- _THE TASK_: Reproduce the listing below character for character; drop every image.

- _SOURCE DATA_:
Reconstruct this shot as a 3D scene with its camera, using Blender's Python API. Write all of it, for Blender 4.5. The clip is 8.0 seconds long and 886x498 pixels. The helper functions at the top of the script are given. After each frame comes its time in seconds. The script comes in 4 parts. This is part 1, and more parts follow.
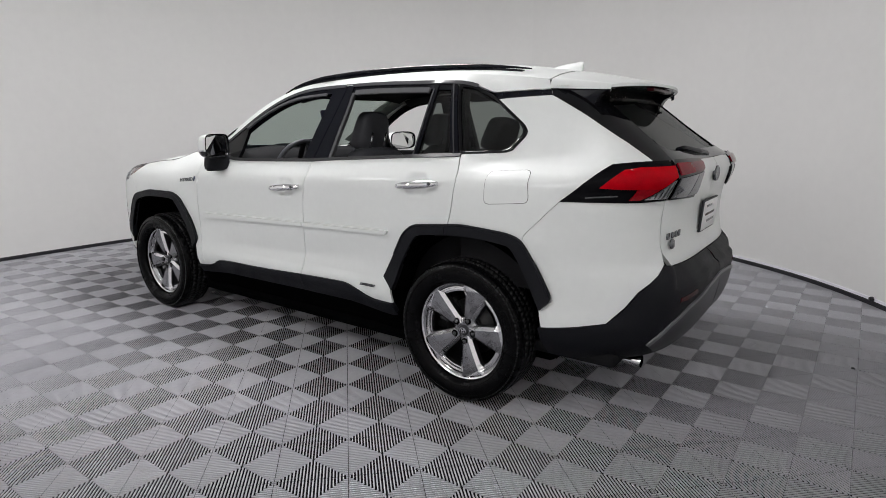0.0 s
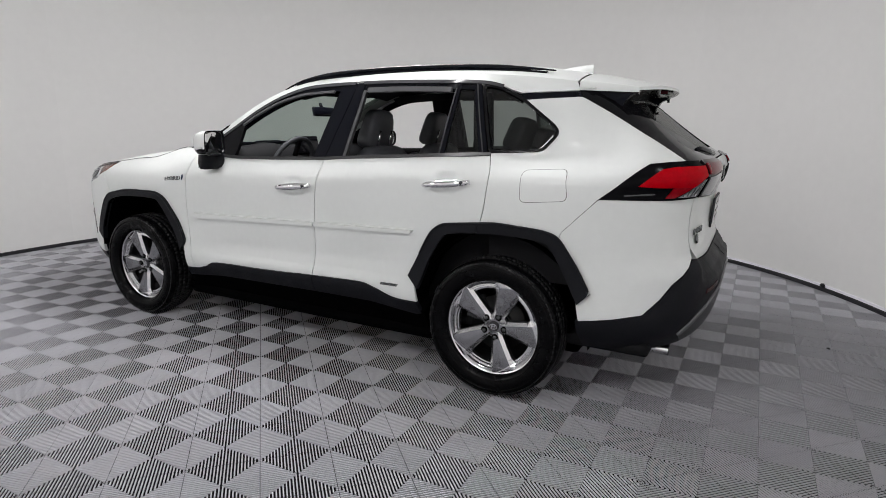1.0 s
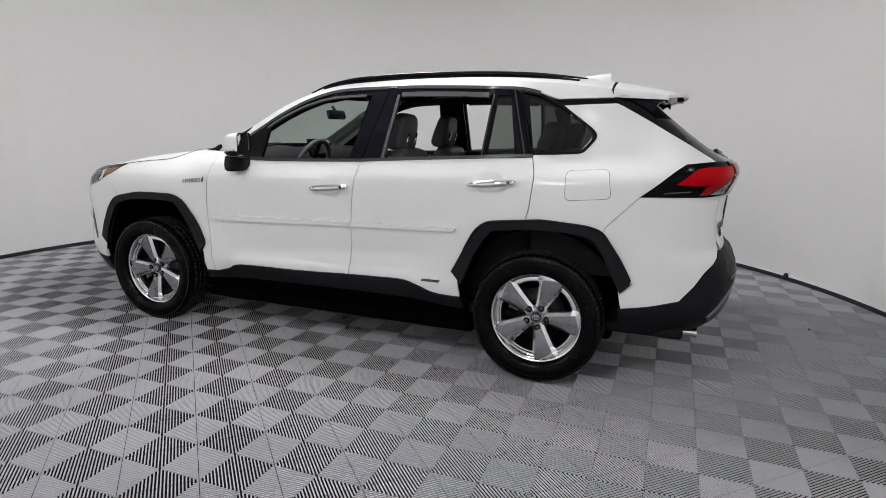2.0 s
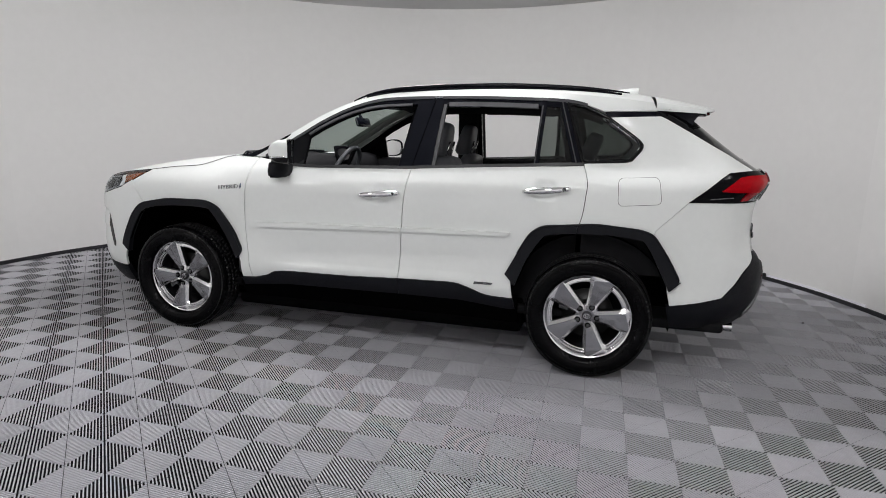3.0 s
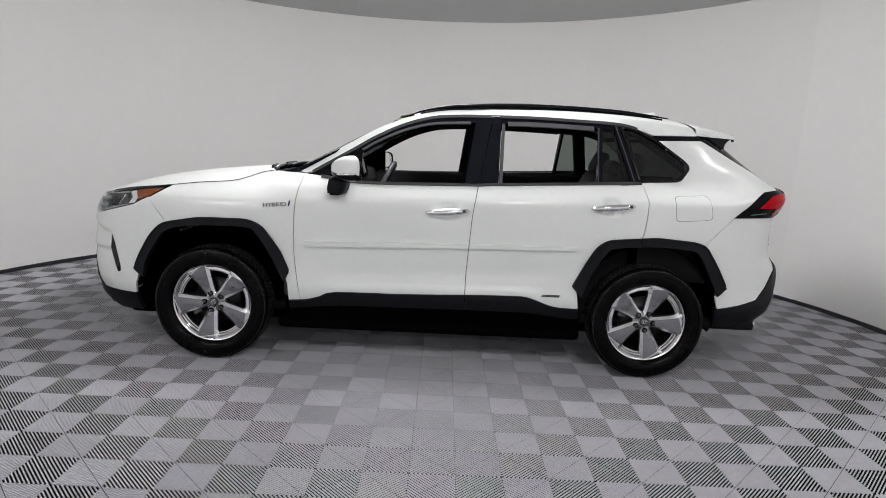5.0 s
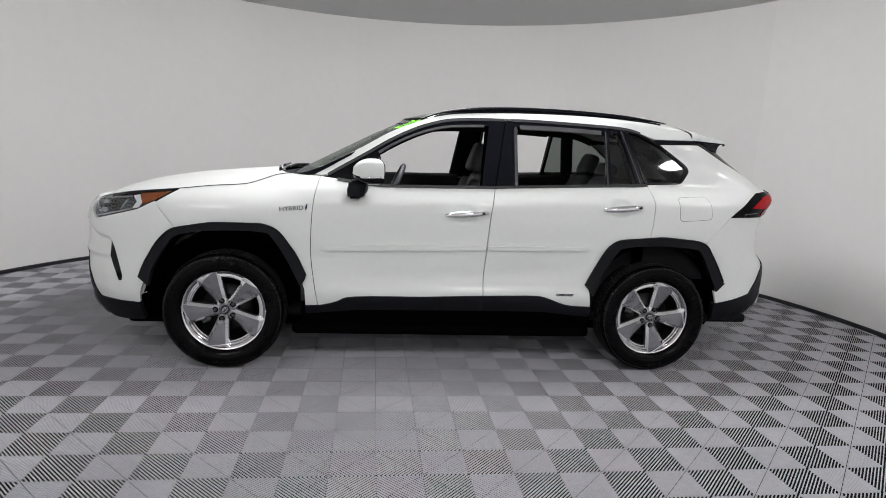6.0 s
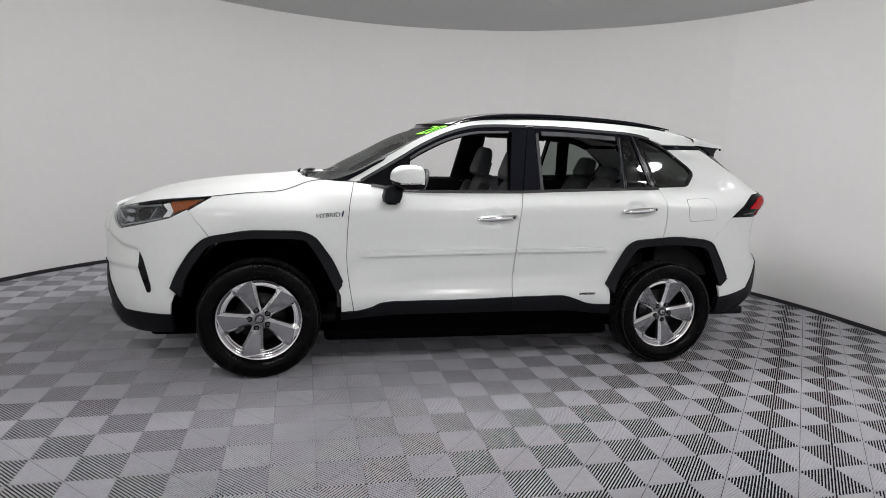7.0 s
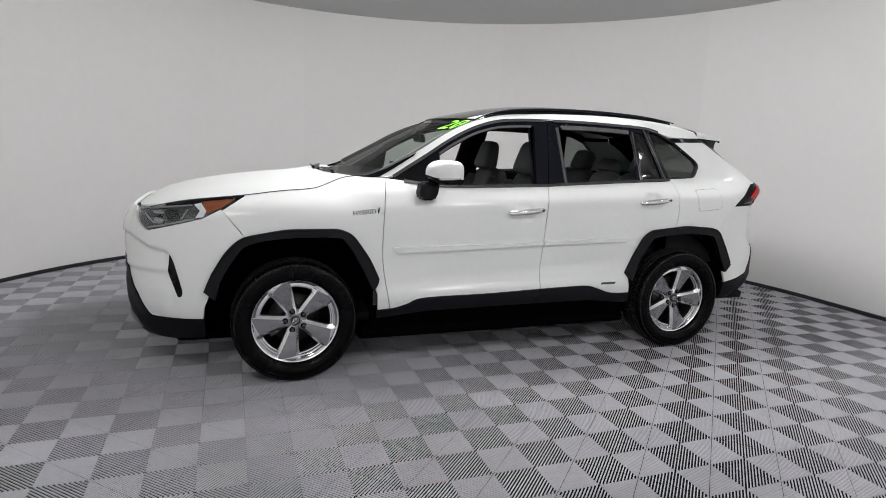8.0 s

- _EXPECTED OUTPUT_:
Reconstruct this shot as a 3D scene with its camera, using Blender's Python API. Write all of it, for Blender 4.5. The clip is 8.0 seconds long and 886x498 pixels. The helper functions at the top of the script are given. After each frame comes its time in seconds. The script comes in 4 parts. This is part 1, and more parts follow.
0.0 s
1.0 s
2.0 s
3.0 s
5.0 s
6.0 s
7.0 s
8.0 s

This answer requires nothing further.